# EXERCISE AIM
Your task is to write out the complete listing exactly as it is shown.

# DATA PROVIDED
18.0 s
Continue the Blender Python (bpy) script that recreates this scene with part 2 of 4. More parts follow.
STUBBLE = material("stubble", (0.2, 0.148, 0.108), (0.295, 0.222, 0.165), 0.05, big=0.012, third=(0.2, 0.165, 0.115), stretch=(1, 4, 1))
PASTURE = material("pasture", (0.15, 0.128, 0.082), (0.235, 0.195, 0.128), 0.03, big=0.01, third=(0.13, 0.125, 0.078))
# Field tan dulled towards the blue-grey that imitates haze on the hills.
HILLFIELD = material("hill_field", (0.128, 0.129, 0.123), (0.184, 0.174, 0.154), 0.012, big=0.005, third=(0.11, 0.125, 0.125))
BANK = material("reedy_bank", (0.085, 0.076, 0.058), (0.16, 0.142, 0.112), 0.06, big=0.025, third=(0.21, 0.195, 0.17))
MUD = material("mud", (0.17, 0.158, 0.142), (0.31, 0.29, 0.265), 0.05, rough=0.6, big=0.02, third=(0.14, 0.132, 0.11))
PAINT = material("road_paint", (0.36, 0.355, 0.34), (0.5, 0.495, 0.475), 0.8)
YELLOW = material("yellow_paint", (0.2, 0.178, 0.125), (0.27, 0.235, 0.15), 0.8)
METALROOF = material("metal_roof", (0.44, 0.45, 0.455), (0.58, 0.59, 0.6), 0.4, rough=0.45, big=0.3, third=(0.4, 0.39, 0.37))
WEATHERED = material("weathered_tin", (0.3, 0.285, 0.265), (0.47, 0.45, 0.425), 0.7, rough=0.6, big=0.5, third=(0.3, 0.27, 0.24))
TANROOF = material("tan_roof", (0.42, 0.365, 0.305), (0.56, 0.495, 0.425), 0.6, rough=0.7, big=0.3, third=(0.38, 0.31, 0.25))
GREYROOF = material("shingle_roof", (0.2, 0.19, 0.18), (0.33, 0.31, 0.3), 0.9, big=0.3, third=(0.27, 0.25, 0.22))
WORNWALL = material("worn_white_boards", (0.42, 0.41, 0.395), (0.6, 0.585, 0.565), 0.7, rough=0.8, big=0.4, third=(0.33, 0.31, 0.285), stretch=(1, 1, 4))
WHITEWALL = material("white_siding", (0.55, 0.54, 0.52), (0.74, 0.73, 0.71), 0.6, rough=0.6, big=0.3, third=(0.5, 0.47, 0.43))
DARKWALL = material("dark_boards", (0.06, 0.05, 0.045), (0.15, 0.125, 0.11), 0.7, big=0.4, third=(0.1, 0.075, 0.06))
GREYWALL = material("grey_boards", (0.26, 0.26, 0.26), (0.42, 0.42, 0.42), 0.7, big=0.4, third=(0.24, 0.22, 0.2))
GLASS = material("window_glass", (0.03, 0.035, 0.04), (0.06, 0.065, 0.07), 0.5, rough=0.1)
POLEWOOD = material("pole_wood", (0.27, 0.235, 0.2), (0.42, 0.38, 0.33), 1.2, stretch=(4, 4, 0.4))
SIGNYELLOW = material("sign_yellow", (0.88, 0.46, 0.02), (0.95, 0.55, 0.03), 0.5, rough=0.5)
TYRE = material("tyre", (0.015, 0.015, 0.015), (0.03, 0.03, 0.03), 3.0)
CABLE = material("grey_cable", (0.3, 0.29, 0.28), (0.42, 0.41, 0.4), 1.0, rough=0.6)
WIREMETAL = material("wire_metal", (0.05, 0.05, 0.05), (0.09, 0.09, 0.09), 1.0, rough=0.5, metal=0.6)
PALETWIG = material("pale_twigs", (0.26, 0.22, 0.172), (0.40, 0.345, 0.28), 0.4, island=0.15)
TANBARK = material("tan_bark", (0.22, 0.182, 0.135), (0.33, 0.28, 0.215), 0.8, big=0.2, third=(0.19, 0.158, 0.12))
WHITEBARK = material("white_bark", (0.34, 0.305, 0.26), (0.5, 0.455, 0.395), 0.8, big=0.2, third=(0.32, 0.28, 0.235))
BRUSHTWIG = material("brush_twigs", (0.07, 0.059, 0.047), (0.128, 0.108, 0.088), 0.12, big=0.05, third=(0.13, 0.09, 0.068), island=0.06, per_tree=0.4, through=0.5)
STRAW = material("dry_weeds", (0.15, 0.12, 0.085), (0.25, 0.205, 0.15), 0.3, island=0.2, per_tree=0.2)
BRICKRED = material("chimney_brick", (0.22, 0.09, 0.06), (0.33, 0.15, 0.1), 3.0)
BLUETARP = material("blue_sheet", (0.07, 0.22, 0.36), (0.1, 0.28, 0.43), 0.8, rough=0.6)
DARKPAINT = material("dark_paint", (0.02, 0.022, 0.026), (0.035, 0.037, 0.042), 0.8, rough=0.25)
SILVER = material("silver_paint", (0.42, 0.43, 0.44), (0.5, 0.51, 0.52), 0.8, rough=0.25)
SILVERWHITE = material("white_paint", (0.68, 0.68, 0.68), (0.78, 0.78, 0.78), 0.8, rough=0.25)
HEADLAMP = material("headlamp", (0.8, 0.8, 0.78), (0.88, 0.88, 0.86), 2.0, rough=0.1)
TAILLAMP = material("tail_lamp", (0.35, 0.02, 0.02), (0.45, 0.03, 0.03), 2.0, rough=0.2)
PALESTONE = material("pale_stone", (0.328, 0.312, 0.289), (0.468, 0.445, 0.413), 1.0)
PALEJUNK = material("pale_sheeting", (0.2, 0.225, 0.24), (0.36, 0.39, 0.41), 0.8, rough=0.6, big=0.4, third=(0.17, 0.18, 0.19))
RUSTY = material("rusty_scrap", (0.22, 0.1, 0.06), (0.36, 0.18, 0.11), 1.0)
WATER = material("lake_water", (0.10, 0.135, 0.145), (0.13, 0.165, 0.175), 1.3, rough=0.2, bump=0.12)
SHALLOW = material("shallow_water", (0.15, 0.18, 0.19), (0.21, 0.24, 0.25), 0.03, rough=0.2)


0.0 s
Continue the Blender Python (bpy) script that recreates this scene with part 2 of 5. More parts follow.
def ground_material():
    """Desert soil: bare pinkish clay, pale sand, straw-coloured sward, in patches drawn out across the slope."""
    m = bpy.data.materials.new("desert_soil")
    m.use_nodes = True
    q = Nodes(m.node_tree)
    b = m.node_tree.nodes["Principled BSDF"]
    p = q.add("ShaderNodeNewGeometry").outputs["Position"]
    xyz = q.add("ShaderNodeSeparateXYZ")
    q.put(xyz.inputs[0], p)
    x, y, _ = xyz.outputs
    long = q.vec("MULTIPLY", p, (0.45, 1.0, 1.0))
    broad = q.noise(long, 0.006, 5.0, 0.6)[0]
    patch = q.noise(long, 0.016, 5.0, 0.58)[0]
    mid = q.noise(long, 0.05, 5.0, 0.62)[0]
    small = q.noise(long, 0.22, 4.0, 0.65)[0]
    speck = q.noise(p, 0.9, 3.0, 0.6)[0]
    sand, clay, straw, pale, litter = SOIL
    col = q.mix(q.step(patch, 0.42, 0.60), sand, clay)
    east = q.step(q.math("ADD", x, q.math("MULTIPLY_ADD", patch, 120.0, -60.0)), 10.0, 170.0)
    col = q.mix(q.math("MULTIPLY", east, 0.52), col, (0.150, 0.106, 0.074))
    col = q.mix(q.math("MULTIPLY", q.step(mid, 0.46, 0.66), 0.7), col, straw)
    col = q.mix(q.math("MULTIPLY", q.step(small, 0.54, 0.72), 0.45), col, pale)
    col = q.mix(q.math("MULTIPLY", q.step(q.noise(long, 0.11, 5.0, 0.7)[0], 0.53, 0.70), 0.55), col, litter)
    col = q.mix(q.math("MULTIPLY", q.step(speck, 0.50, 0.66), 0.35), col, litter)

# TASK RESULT
18.0 s
Continue the Blender Python (bpy) script that recreates this scene with part 2 of 4. More parts follow.
STUBBLE = material("stubble", (0.2, 0.148, 0.108), (0.295, 0.222, 0.165), 0.05, big=0.012, third=(0.2, 0.165, 0.115), stretch=(1, 4, 1))
PASTURE = material("pasture", (0.15, 0.128, 0.082), (0.235, 0.195, 0.128), 0.03, big=0.01, third=(0.13, 0.125, 0.078))
# Field tan dulled towards the blue-grey that imitates haze on the hills.
HILLFIELD = material("hill_field", (0.128, 0.129, 0.123), (0.184, 0.174, 0.154), 0.012, big=0.005, third=(0.11, 0.125, 0.125))
BANK = material("reedy_bank", (0.085, 0.076, 0.058), (0.16, 0.142, 0.112), 0.06, big=0.025, third=(0.21, 0.195, 0.17))
MUD = material("mud", (0.17, 0.158, 0.142), (0.31, 0.29, 0.265), 0.05, rough=0.6, big=0.02, third=(0.14, 0.132, 0.11))
PAINT = material("road_paint", (0.36, 0.355, 0.34), (0.5, 0.495, 0.475), 0.8)
YELLOW = material("yellow_paint", (0.2, 0.178, 0.125), (0.27, 0.235, 0.15), 0.8)
METALROOF = material("metal_roof", (0.44, 0.45, 0.455), (0.58, 0.59, 0.6), 0.4, rough=0.45, big=0.3, third=(0.4, 0.39, 0.37))
WEATHERED = material("weathered_tin", (0.3, 0.285, 0.265), (0.47, 0.45, 0.425), 0.7, rough=0.6, big=0.5, third=(0.3, 0.27, 0.24))
TANROOF = material("tan_roof", (0.42, 0.365, 0.305), (0.56, 0.495, 0.425), 0.6, rough=0.7, big=0.3, third=(0.38, 0.31, 0.25))
GREYROOF = material("shingle_roof", (0.2, 0.19, 0.18), (0.33, 0.31, 0.3), 0.9, big=0.3, third=(0.27, 0.25, 0.22))
WORNWALL = material("worn_white_boards", (0.42, 0.41, 0.395), (0.6, 0.585, 0.565), 0.7, rough=0.8, big=0.4, third=(0.33, 0.31, 0.285), stretch=(1, 1, 4))
WHITEWALL = material("white_siding", (0.55, 0.54, 0.52), (0.74, 0.73, 0.71), 0.6, rough=0.6, big=0.3, third=(0.5, 0.47, 0.43))
DARKWALL = material("dark_boards", (0.06, 0.05, 0.045), (0.15, 0.125, 0.11), 0.7, big=0.4, third=(0.1, 0.075, 0.06))
GREYWALL = material("grey_boards", (0.26, 0.26, 0.26), (0.42, 0.42, 0.42), 0.7, big=0.4, third=(0.24, 0.22, 0.2))
GLASS = material("window_glass", (0.03, 0.035, 0.04), (0.06, 0.065, 0.07), 0.5, rough=0.1)
POLEWOOD = material("pole_wood", (0.27, 0.235, 0.2), (0.42, 0.38, 0.33), 1.2, stretch=(4, 4, 0.4))
SIGNYELLOW = material("sign_yellow", (0.88, 0.46, 0.02), (0.95, 0.55, 0.03), 0.5, rough=0.5)
TYRE = material("tyre", (0.015, 0.015, 0.015), (0.03, 0.03, 0.03), 3.0)
CABLE = material("grey_cable", (0.3, 0.29, 0.28), (0.42, 0.41, 0.4), 1.0, rough=0.6)
WIREMETAL = material("wire_metal", (0.05, 0.05, 0.05), (0.09, 0.09, 0.09), 1.0, rough=0.5, metal=0.6)
PALETWIG = material("pale_twigs", (0.26, 0.22, 0.172), (0.40, 0.345, 0.28), 0.4, island=0.15)
TANBARK = material("tan_bark", (0.22, 0.182, 0.135), (0.33, 0.28, 0.215), 0.8, big=0.2, third=(0.19, 0.158, 0.12))
WHITEBARK = material("white_bark", (0.34, 0.305, 0.26), (0.5, 0.455, 0.395), 0.8, big=0.2, third=(0.32, 0.28, 0.235))
BRUSHTWIG = material("brush_twigs", (0.07, 0.059, 0.047), (0.128, 0.108, 0.088), 0.12, big=0.05, third=(0.13, 0.09, 0.068), island=0.06, per_tree=0.4, through=0.5)
STRAW = material("dry_weeds", (0.15, 0.12, 0.085), (0.25, 0.205, 0.15), 0.3, island=0.2, per_tree=0.2)
BRICKRED = material("chimney_brick", (0.22, 0.09, 0.06), (0.33, 0.15, 0.1), 3.0)
BLUETARP = material("blue_sheet", (0.07, 0.22, 0.36), (0.1, 0.28, 0.43), 0.8, rough=0.6)
DARKPAINT = material("dark_paint", (0.02, 0.022, 0.026), (0.035, 0.037, 0.042), 0.8, rough=0.25)
SILVER = material("silver_paint", (0.42, 0.43, 0.44), (0.5, 0.51, 0.52), 0.8, rough=0.25)
SILVERWHITE = material("white_paint", (0.68, 0.68, 0.68), (0.78, 0.78, 0.78), 0.8, rough=0.25)
HEADLAMP = material("headlamp", (0.8, 0.8, 0.78), (0.88, 0.88, 0.86), 2.0, rough=0.1)
TAILLAMP = material("tail_lamp", (0.35, 0.02, 0.02), (0.45, 0.03, 0.03), 2.0, rough=0.2)
PALESTONE = material("pale_stone", (0.328, 0.312, 0.289), (0.468, 0.445, 0.413), 1.0)
PALEJUNK = material("pale_sheeting", (0.2, 0.225, 0.24), (0.36, 0.39, 0.41), 0.8, rough=0.6, big=0.4, third=(0.17, 0.18, 0.19))
RUSTY = material("rusty_scrap", (0.22, 0.1, 0.06), (0.36, 0.18, 0.11), 1.0)
WATER = material("lake_water", (0.10, 0.135, 0.145), (0.13, 0.165, 0.175), 1.3, rough=0.2, bump=0.12)
SHALLOW = material("shallow_water", (0.15, 0.18, 0.19), (0.21, 0.24, 0.25), 0.03, rough=0.2)


0.0 s
Continue the Blender Python (bpy) script that recreates this scene with part 2 of 5. More parts follow.
def ground_material():
    """Desert soil: bare pinkish clay, pale sand, straw-coloured sward, in patches drawn out across the slope."""
    m = bpy.data.materials.new("desert_soil")
    m.use_nodes = True
    q = Nodes(m.node_tree)
    b = m.node_tree.nodes["Principled BSDF"]
    p = q.add("ShaderNodeNewGeometry").outputs["Position"]
    xyz = q.add("ShaderNodeSeparateXYZ")
    q.put(xyz.inputs[0], p)
    x, y, _ = xyz.outputs
    long = q.vec("MULTIPLY", p, (0.45, 1.0, 1.0))
    broad = q.noise(long, 0.006, 5.0, 0.6)[0]
    patch = q.noise(long, 0.016, 5.0, 0.58)[0]
    mid = q.noise(long, 0.05, 5.0, 0.62)[0]
    small = q.noise(long, 0.22, 4.0, 0.65)[0]
    speck = q.noise(p, 0.9, 3.0, 0.6)[0]
    sand, clay, straw, pale, litter = SOIL
    col = q.mix(q.step(patch, 0.42, 0.60), sand, clay)
    east = q.step(q.math("ADD", x, q.math("MULTIPLY_ADD", patch, 120.0, -60.0)), 10.0, 170.0)
    col = q.mix(q.math("MULTIPLY", east, 0.52), col, (0.150, 0.106, 0.074))
    col = q.mix(q.math("MULTIPLY", q.step(mid, 0.46, 0.66), 0.7), col, straw)
    col = q.mix(q.math("MULTIPLY", q.step(small, 0.54, 0.72), 0.45), col, pale)
    col = q.mix(q.math("MULTIPLY", q.step(q.noise(long, 0.11, 5.0, 0.7)[0], 0.53, 0.70), 0.55), col, litter)
    col = q.mix(q.math("MULTIPLY", q.step(speck, 0.50, 0.66), 0.35), col, litter)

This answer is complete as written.